Today, the Omaha Collection at the Peabody Museum is one of the most complete archives of Omaha material culture to be found anywhere, including the reservation! Cultural artifacts of the Omaha remain locked away from them!

After extensive negotiation the Omaha regained custody of the sacred pole. He has returned to his people after an absence of 100 years.

(Drums and chanting while people walk by and touch the pole.)

Narr: The human tapestry is made up of thousands of cultural threads, each colorful and extraordinary and rich in its own way! And every man and woman has a story that is finally the story of us all!

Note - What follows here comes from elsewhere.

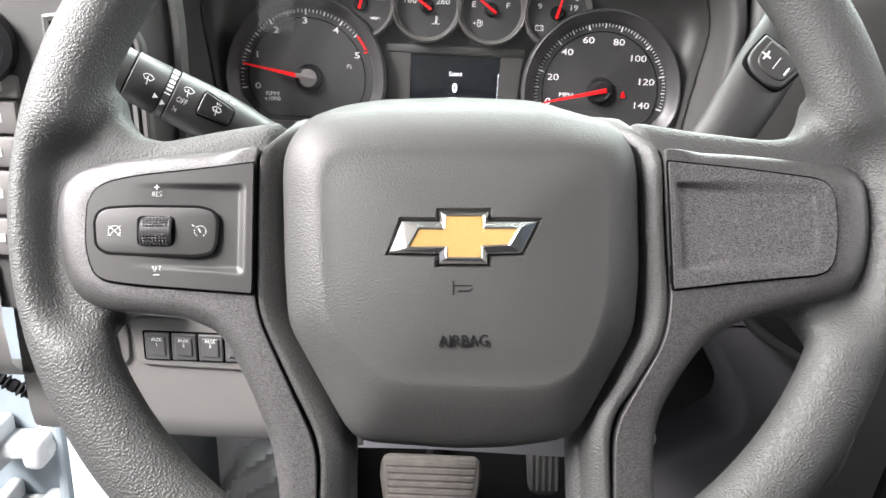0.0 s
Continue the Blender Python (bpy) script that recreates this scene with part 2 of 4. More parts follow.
def along(pts, n):
    """A soft curve through 3D points, n points at even steps."""
    P = [Vector(p) for p in pts]
    out = []
    for i in range(n):
        u = i / (n - 1) * (len(P) - 1)
        k = min(int(u), len(P) - 2)
        f = u - k
        p0, p1, p2, p3 = P[max(k - 1, 0)], P[k], P[k + 1], P[min(k + 2, len(P) - 1)]
        out.append(0.5 * (2 * p1 + (p2 - p0) * f + (2 * p0 - 5 * p1 + 4 * p2 - p3) * f * f + (3 * p1 - p0 - 3 * p2 + p3) * f ** 3))
    return out


def circle(cx, cy, r, n=48, a0=0.0, a1=2 * math.pi):
    full = abs(a1 - a0 - 2 * math.pi) < 1e-6
    return [(cx + r * math.cos(a0 + (a1 - a0) * i / (n if full else n - 1)), cy + r * math.sin(a0 + (a1 - a0) * i / (n if full else n - 1))) for i in range(n)]


def lathe(profile, cx=0, cy=0, n=48):
    """A turned body about the local z axis: profile of (radius, z) in millimetres."""
    return loft([[(cx + r * math.cos(2 * math.pi * i / n), cy + r * math.sin(2 * math.pi * i / n), z) for i in range(n)] for r, z in profile])


def polar(pts, c, n=96):
    """Outline resampled by angle about c."""
    out, m = [], len(pts)
    for i in range(n):
        a = 2 * math.pi * i / n
        d = Vector((math.cos(a), math.sin(a)))
        best = 0
        for j in range(m):
            p, q = Vector(pts[j]) - Vector(c), Vector(pts[(j + 1) % m]) - Vector(c)
            e = q - p
            den = d.x * e.y - d.y * e.x
            if abs(den) < 1e-9:
                continue
            t = (p.x * e.y - p.y * e.x) / den
            s = (p.x * d.y - p.y * d.x) / den
            if t > best and -1e-6 <= s <= 1 + 1e-6:
                best = t
        out.append((c[0] + d.x * best, c[1] + d.y * best))
    return out


def tube(path, radii, n=16, flat=1.0, cap=True):
    """A round bar along a path of 3D points, in millimetres, with a radius for each."""
    rings, up = [], Vector((0, 0, 1))
    P = [Vector(p) for p in path]
    for i, p in enumerate(P):
        t = (P[min(i + 1, len(P) - 1)] - P[max(i - 1, 0)]).normalized()
        u = up if abs(t.dot(up)) < 0.95 else Vector((0, 1, 0))
        s = t.cross(u).normalized()
        w = s.cross(t)
        r = radii[i] if isinstance(radii, (list, tuple)) else radii
        rings.append([tuple(p + s * (r * math.cos(2 * math.pi * j / n)) + w * (r * flat * math.sin(2 * math.pi * j / n))) for j in range(n)])
    return loft(rings, cap0=cap, cap1=cap)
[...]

This is Lorang's story: A rich and esteemed leader of the Turkana tribe in Kenya, Lorang as a young man, served in the King's African Rifles. A success in the European world as well, he was asked to become a government official.

(Lorang speaking.)

(Wife speaking.)

Narr: Among the Turkana it is common for men to have a number of wives. And how many he may have depends on the size of his animal herds and on his ability to support an ever-increasing household.

(Wife speaking.)

(Lorang speaking.)

(Sound of people laughing and animals.)

Narr: If anthropology has one cardinal tenet, it is the belief in the equal validity of all cultures! That is "cultural relativism."

"Ethnocentrism," or the view that one's culture is superior to another, blinds us to the complexities of another society, to understanding why it is, for instance, that a man would have several wives!

(Wife speaking.)

(Lorang speaking.)

(Strange insect sound, like an insect, yet, humming a human tune.)